Excel linked data types Power BI

Microsoft also hopes data types will give you more confidence in the Excel data you are viewing. Not only do data types help you avoid copy/paste errors, but you can always check to see where the value in a cell is coming from.

For example, say you’ve imported the data type for Toronto into cell A1. You can access all the data type’s information just like you would traditionally write a formula in Excel. If you type A1.population into the cell B2, it would output 2,731,571. The cell B2, however, would not have a static value of 2,731,571. Because the value is coming from the Toronto dataset, you can always check the cell B2 to see the A1.population formula and thus its source.

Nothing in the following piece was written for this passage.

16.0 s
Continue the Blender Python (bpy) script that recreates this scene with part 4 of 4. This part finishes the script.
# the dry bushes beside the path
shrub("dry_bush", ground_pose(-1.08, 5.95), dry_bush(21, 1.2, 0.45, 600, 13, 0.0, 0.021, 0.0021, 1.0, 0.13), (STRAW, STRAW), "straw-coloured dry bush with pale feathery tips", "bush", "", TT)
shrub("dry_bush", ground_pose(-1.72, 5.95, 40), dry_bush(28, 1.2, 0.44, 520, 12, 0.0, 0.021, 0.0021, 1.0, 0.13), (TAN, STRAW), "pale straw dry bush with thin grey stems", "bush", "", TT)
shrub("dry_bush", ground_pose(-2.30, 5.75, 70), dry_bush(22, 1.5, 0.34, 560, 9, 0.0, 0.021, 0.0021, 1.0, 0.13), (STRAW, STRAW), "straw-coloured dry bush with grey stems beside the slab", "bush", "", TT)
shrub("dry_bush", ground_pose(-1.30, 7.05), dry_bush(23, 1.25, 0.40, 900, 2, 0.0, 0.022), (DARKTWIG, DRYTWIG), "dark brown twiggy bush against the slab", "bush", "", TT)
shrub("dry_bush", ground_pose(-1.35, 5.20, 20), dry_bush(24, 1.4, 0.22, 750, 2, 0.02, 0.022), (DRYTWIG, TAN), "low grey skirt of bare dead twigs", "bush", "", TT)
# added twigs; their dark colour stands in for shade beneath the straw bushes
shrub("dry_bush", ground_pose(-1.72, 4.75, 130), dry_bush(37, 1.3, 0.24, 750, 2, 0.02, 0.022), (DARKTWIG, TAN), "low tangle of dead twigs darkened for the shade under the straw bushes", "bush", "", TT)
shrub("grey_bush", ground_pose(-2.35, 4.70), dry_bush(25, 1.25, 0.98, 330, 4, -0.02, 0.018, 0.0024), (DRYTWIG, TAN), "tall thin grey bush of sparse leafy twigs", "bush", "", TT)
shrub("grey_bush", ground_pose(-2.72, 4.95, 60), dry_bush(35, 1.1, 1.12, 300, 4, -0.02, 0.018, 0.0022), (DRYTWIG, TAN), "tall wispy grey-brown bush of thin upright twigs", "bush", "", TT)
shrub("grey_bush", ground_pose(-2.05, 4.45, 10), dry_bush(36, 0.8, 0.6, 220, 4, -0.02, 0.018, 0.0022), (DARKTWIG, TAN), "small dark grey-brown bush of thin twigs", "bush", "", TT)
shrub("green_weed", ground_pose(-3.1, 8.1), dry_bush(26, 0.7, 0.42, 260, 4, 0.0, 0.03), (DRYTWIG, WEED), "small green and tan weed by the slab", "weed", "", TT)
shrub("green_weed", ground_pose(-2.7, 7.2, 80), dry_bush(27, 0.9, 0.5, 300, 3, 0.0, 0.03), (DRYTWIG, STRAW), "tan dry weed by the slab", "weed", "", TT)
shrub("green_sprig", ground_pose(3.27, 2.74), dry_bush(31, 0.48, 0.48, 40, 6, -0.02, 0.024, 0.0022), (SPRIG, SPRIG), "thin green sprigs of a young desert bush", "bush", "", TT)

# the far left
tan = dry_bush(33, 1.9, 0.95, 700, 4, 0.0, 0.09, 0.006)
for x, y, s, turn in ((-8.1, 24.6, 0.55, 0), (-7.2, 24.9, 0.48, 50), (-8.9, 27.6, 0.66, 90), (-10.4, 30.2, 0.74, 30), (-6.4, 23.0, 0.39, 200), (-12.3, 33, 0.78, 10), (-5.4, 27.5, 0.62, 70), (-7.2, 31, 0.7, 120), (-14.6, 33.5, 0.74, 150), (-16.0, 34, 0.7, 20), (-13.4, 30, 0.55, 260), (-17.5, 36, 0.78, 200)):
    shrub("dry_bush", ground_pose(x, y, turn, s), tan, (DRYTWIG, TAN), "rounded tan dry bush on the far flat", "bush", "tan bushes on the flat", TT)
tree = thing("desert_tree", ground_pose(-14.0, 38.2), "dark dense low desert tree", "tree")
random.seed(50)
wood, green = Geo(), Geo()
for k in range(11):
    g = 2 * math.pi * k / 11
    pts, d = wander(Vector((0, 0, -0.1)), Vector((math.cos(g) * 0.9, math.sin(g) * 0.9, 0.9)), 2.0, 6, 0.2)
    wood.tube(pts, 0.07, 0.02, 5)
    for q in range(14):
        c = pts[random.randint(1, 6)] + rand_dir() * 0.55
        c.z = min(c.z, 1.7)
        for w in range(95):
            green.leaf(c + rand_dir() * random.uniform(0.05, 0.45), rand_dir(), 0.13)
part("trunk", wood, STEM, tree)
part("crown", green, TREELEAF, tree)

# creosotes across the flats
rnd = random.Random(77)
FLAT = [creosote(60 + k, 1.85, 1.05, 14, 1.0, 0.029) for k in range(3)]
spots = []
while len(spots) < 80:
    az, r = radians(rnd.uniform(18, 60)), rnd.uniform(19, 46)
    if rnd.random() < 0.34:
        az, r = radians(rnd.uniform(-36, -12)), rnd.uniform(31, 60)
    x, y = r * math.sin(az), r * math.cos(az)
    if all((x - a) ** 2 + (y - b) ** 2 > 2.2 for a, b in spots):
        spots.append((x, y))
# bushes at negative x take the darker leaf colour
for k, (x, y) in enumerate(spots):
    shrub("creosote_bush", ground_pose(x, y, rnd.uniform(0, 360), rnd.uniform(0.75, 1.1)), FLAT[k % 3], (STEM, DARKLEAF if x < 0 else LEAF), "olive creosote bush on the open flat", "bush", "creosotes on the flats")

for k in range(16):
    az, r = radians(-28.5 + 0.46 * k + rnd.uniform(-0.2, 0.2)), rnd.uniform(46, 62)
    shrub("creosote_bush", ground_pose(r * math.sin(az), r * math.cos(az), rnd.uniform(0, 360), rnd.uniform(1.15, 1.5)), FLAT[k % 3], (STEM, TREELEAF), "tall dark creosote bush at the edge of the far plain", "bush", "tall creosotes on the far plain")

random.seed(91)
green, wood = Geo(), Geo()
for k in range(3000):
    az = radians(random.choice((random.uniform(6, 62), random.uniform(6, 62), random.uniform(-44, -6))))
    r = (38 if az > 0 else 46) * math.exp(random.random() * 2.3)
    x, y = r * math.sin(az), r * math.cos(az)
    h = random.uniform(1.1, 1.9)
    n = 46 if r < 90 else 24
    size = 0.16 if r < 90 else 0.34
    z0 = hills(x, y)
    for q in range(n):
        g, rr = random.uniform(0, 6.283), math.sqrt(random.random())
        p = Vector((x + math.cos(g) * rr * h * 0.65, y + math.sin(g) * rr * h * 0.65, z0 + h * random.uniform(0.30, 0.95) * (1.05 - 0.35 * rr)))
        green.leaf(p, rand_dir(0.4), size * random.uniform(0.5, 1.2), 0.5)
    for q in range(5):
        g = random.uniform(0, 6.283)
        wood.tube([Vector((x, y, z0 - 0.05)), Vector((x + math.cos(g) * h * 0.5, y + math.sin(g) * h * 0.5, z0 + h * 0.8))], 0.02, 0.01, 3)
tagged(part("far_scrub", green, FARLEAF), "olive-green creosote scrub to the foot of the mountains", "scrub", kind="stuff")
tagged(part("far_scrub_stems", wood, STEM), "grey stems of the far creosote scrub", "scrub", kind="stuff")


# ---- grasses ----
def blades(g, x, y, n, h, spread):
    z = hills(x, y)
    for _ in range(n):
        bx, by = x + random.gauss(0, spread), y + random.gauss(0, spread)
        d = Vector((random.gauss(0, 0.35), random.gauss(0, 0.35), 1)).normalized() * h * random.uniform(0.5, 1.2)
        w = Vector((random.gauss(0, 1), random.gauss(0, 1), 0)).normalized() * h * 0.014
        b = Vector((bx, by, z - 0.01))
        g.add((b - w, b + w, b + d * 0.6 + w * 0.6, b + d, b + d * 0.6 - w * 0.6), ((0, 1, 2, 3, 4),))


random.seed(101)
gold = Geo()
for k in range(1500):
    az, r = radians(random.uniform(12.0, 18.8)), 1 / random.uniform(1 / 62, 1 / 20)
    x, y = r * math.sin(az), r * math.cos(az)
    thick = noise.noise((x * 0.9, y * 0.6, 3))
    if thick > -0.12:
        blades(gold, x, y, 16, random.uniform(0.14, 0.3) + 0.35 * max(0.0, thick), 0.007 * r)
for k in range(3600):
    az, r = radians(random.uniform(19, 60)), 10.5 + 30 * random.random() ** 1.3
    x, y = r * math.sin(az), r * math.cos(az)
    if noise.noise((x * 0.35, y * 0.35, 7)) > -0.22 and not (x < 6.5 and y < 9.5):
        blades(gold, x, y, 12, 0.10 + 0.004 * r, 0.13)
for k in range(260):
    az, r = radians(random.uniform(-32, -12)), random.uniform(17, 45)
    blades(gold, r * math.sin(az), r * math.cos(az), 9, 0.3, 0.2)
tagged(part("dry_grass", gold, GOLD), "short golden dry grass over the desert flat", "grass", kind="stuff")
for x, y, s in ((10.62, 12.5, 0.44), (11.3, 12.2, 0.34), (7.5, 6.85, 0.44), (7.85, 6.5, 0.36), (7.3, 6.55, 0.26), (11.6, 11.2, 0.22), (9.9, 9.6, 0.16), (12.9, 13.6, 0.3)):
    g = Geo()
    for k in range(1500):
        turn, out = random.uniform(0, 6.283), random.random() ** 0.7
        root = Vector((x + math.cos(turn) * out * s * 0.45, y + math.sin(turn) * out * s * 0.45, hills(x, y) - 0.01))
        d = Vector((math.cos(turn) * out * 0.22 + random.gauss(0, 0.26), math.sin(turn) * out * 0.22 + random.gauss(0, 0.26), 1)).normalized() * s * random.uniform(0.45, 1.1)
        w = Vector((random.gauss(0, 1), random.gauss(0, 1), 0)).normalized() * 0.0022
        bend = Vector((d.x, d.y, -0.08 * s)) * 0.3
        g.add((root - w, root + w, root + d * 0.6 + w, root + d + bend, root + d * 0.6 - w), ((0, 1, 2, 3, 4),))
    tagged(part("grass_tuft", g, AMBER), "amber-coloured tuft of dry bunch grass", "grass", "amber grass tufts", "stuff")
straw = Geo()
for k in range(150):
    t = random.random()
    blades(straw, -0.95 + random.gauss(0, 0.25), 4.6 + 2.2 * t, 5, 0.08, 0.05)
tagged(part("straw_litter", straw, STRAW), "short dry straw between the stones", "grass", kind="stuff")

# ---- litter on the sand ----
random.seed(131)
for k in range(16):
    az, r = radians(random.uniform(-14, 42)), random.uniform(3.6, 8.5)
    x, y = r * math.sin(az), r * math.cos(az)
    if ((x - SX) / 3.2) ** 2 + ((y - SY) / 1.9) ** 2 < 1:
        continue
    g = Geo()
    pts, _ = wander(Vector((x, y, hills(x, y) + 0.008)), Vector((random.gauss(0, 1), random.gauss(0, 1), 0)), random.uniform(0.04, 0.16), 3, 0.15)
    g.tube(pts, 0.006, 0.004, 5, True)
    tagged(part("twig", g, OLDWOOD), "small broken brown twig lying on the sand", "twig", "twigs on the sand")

Businesses without Power BI can still leverage the Power Query technology in Excel. You can manually connect to dozens of different types of data sources and specify that you want the data to be structured as a data type:

Excel data types Power Query

Power Query lets you create your own custom data types using any source of organization data available within the “Get Data” menu. You can set up an Excel data type based on anything from a basic CSV file, saved locally or hosted somewhere in the cloud, all the way to a database or online service.

Getting the latest data

Regardless of the source of the data type (Bing, Refinitiv, Wolfram Alpha, Power BI, or your own creation), you can always right-click the cell and hit Refresh Now to fetch the latest data. (Microsoft is also working on additional refresh options that can fetch the latest data at regular intervals).

The last thing a business wants (or any Excel user for that matter) is for data in spreadsheets to be overwritten with errors because the data source is unavailable. If the service is not working correctly, Excel does not update the data. All the latest data is stored in the Excel file and is only replaced if Excel successfully runs the refresh. If you can get to the data (you have the correction permissions and are online), Excel will pull down the latest values.

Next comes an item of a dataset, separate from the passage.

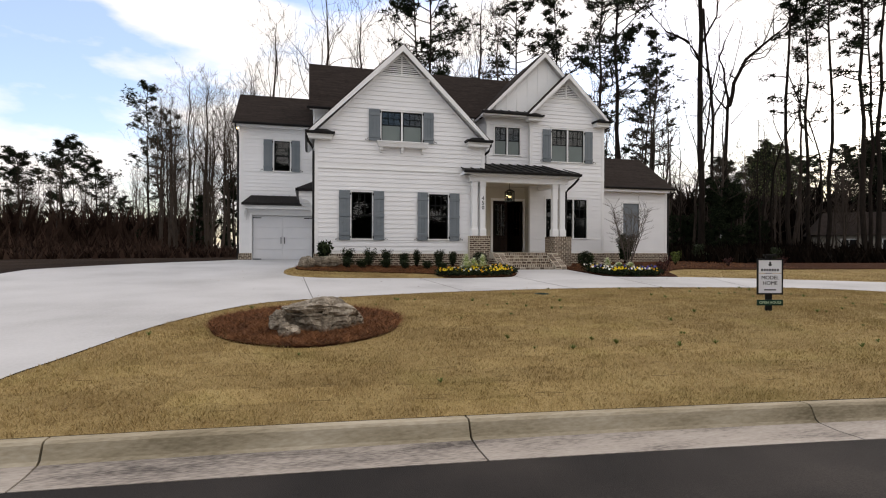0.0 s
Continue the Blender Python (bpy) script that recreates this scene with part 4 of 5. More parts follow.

“If you try to refresh the data and Excel is unable to get to the data source (either because you are offline or the service is down), Excel will pop an error letting you know it could not get to the service, and the data will stay the same,” Jones confirmed.

Excel spreadsheets are about to get a lot more powerful — and a lot more complicated. If data types catch on, you’ll have to be aware not only of when a given Excel file was last modified, but also when it pulled the latest data for every data type therein.